The reader must bear in mind that I am now telling the story of Catiline, and going back to a period of two years before Cicero's Consulship, which was b.c. 63. How during that year Cicero successfully defended Murena when Cato endeavored to rob him of his coming Consulship, has been already told. It may be that Murena's hands were no cleaner than those of Sulla and Autronius, and that they lacked only the consular authority and forensic eloquence of the advocate who defended Murena. At this time, when the two appointed Consuls were rejected, Cicero had hardly as yet taken any part in public politics.
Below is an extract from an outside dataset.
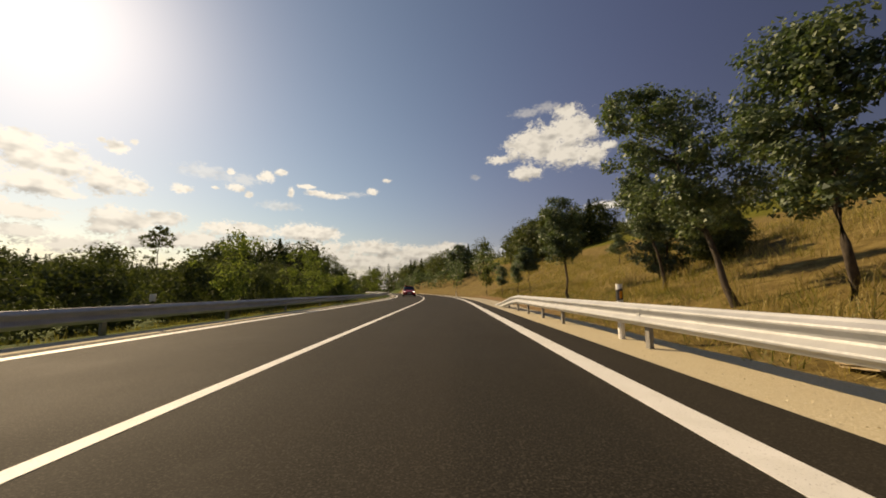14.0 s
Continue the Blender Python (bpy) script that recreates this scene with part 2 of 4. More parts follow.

He had been Quæstor, Ædile, and Prætor, filling those administrative offices to the best of his ability. He had, he says, hardly heard of the first conspiracy.[189] That what he says is true, is, I think, proved by the absence of all allusion to it in his early letters, or in the speeches or fragments of speeches that are extant. But that there was such a conspiracy we cannot doubt, nor that the three men named, Catiline, Sulla, and Autronius, were leaders in it. What would interest us, if only we could have the truth, is whether Cæsar and Crassus were joined in it.